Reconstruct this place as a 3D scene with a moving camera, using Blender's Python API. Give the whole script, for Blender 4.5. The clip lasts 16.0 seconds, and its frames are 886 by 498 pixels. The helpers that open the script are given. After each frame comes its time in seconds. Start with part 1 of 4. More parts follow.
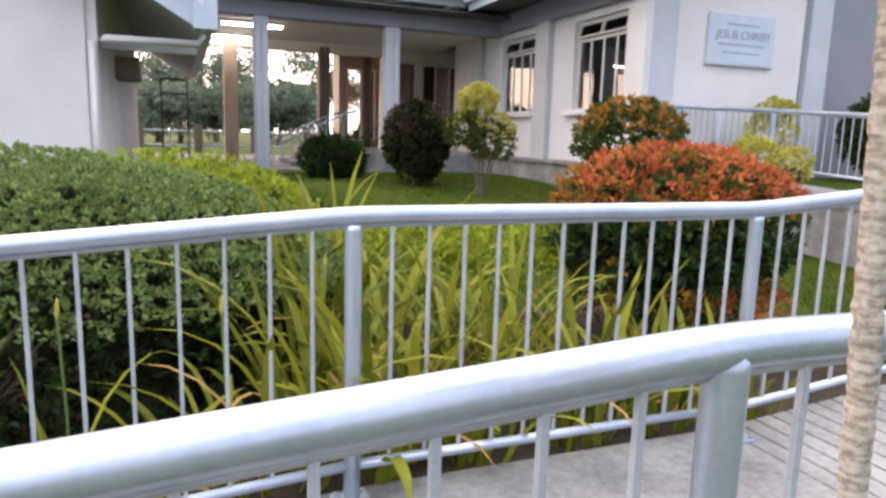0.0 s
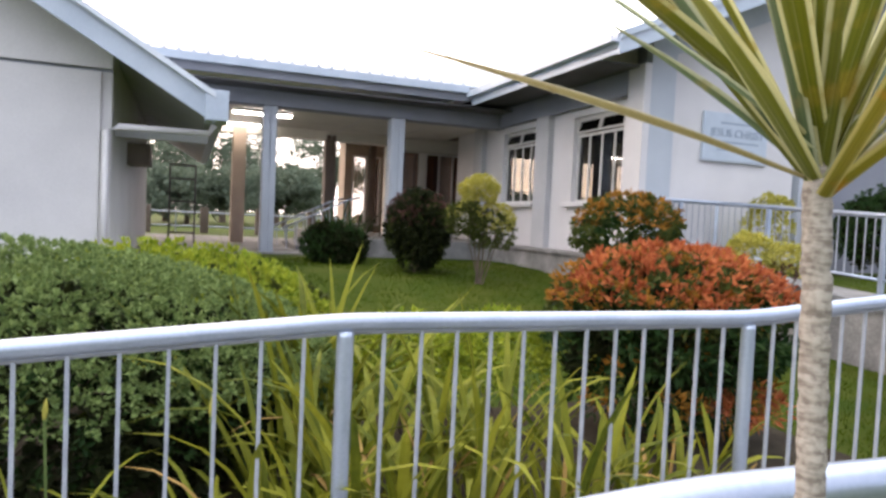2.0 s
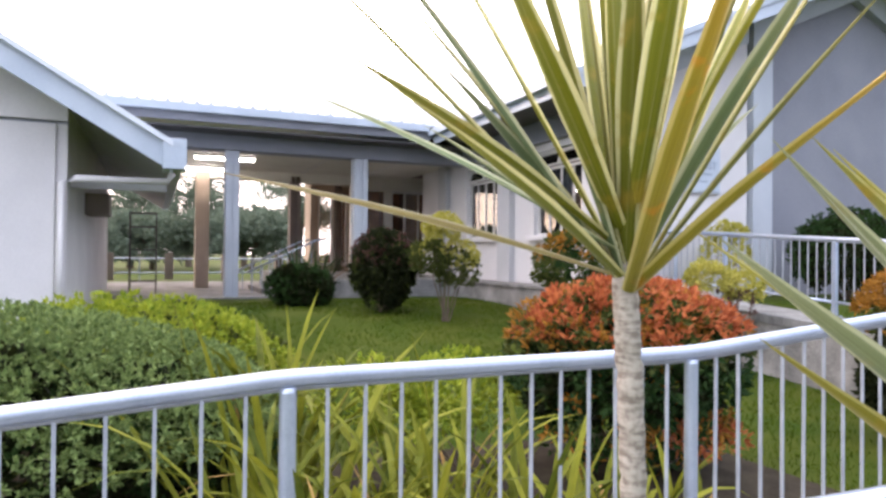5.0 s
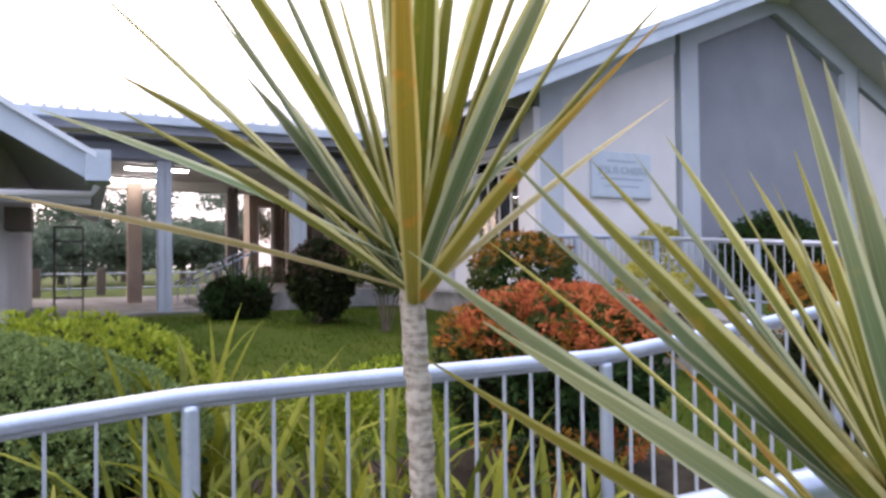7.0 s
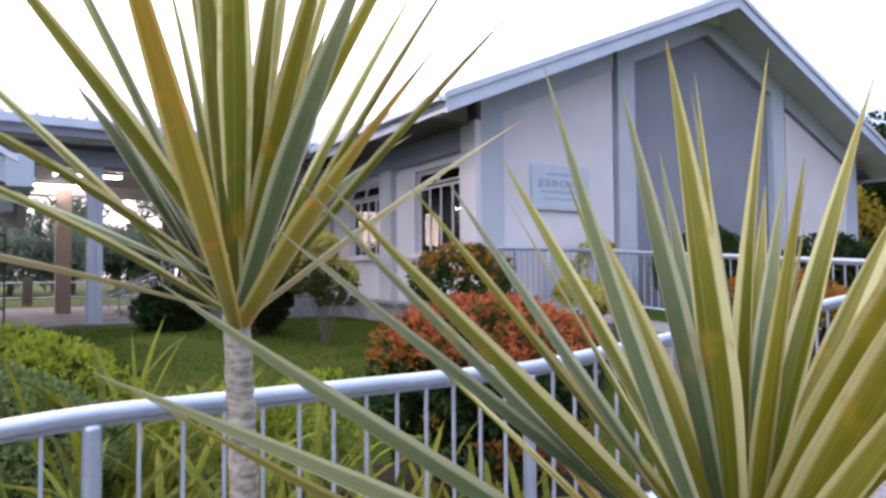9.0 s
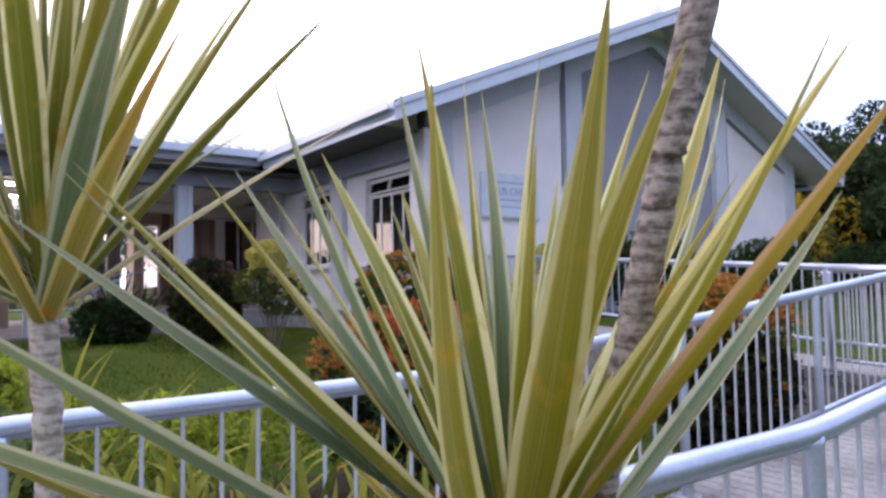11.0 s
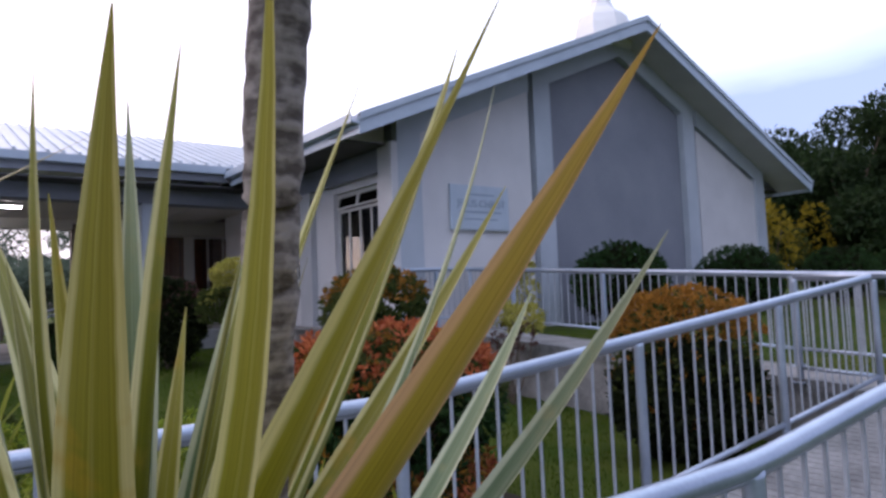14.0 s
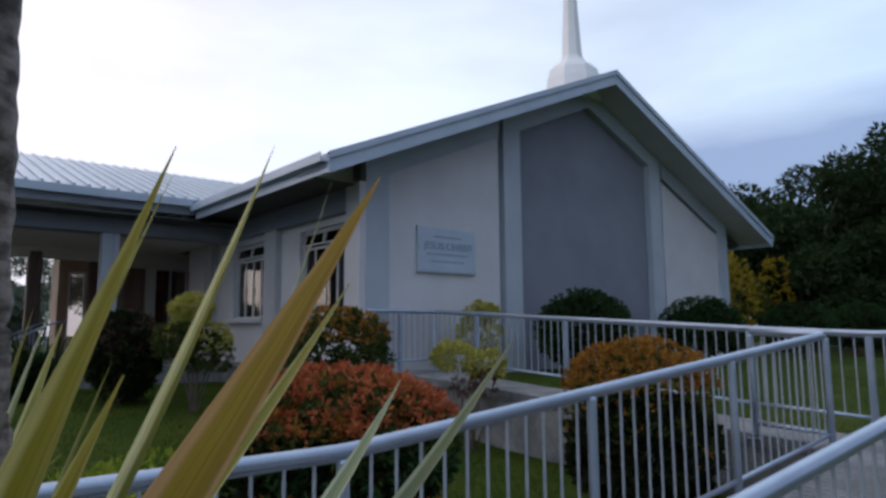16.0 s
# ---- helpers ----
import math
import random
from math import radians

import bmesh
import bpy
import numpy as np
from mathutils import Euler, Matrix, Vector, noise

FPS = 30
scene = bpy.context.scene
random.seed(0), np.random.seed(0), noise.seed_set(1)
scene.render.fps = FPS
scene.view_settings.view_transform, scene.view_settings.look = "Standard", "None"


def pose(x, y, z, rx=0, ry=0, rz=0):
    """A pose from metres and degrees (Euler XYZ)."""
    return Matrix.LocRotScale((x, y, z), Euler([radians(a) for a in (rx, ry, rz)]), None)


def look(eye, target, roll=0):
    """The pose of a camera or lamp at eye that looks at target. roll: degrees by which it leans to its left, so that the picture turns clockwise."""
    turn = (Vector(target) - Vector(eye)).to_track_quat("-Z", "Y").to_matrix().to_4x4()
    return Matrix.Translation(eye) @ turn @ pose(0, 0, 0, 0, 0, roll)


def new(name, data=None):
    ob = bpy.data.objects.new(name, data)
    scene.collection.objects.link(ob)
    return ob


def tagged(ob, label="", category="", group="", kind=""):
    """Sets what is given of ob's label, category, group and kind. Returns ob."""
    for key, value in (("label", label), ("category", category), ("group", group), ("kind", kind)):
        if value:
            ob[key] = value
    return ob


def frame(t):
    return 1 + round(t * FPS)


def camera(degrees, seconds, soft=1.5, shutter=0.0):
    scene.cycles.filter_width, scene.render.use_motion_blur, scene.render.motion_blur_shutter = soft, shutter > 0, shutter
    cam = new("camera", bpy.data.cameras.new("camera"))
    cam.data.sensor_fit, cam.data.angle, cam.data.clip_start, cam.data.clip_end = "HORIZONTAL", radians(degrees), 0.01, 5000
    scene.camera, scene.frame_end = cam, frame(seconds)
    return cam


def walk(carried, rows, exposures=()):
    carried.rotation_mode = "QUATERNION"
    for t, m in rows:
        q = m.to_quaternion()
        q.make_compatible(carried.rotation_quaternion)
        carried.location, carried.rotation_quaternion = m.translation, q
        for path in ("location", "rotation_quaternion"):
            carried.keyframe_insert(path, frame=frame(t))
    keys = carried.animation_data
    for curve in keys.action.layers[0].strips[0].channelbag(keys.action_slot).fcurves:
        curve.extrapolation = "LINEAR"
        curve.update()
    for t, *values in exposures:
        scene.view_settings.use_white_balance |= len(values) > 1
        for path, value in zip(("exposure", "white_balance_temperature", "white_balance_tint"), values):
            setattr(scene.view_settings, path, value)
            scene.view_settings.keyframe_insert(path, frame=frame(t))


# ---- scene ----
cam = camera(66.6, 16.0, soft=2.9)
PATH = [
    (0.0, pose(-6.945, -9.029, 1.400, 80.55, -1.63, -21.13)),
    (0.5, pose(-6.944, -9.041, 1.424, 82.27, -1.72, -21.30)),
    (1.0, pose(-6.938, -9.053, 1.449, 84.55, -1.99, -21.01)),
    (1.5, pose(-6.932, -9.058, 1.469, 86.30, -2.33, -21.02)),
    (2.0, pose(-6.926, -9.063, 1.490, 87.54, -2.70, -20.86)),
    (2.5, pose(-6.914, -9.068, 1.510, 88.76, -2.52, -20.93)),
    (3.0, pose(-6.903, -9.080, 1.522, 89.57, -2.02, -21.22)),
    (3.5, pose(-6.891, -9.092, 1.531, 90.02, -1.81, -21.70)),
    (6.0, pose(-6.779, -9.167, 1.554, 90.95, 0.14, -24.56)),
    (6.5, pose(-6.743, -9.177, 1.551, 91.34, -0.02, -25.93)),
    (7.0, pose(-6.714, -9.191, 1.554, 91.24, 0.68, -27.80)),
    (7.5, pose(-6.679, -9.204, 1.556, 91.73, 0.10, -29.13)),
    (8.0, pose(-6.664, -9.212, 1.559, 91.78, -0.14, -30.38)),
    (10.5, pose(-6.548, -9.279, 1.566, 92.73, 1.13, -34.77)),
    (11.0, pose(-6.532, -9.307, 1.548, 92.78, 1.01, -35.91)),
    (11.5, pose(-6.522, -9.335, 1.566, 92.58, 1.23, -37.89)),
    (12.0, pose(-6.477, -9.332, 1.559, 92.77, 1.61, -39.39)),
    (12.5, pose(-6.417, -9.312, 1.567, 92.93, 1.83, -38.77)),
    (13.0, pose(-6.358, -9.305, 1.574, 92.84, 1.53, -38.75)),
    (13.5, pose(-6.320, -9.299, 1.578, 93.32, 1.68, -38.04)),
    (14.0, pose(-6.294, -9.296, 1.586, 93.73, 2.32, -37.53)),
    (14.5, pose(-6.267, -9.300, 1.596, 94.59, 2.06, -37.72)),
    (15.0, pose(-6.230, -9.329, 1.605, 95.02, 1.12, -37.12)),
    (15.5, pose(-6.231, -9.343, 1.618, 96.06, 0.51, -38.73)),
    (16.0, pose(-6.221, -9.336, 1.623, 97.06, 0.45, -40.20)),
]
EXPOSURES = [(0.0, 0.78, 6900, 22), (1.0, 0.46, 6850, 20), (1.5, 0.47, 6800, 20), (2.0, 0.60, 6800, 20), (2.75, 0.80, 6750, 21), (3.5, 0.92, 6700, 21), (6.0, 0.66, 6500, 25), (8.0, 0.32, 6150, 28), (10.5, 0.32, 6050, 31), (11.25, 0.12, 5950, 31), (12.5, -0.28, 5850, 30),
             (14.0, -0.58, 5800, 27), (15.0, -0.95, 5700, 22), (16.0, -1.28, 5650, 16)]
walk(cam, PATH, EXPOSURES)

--

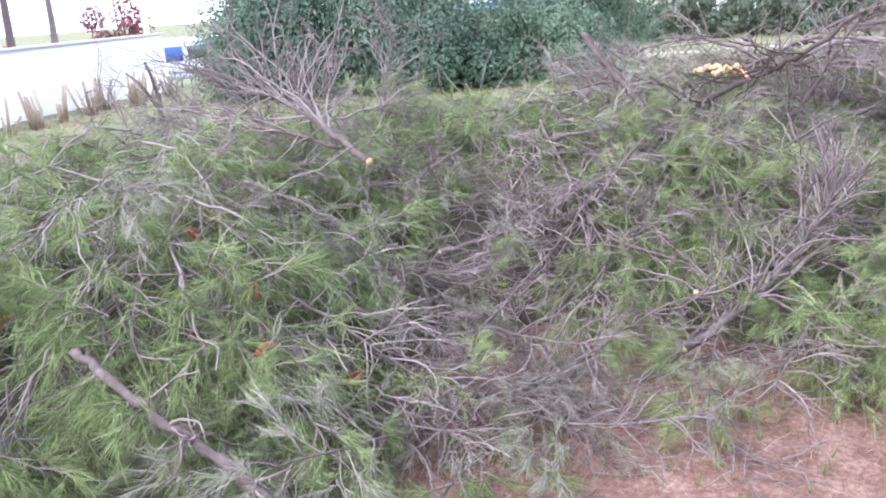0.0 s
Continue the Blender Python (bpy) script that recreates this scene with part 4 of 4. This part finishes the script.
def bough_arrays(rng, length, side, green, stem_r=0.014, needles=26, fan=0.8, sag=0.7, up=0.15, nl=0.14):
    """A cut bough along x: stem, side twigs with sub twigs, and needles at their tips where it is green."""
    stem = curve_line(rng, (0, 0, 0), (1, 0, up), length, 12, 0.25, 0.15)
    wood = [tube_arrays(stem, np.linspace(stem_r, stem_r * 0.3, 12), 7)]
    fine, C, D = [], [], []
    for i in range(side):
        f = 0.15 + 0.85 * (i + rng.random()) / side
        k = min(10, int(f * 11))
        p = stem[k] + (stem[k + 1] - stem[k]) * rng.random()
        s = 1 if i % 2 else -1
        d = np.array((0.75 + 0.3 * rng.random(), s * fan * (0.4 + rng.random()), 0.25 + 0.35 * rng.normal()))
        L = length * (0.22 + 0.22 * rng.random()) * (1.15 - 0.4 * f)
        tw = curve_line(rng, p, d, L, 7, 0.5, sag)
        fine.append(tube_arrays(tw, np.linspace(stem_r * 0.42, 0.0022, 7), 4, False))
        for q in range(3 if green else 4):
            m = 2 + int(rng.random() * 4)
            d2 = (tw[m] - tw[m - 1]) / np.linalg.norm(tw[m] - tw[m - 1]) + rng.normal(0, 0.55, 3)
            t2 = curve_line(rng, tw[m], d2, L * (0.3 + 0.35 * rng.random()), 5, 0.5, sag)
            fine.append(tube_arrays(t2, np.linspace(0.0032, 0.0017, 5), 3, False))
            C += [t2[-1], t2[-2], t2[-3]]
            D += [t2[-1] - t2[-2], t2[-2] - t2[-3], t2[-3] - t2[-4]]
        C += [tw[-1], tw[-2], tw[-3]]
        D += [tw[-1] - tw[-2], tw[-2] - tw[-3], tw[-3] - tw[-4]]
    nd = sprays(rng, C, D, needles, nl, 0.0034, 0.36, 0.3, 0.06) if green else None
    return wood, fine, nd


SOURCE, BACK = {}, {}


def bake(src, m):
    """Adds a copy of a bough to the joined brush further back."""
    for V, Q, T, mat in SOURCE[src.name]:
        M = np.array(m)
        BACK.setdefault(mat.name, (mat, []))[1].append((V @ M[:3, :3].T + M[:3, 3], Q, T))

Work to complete
Gather each line from the listing above that holds "label".

Result of this task
def tagged(ob, label="", category="", group="", kind=""):
    """Sets what is given of ob's label, category, group and kind. Returns ob."""
    for key, value in (("label", label), ("category", category), ("group", group), ("kind", kind)):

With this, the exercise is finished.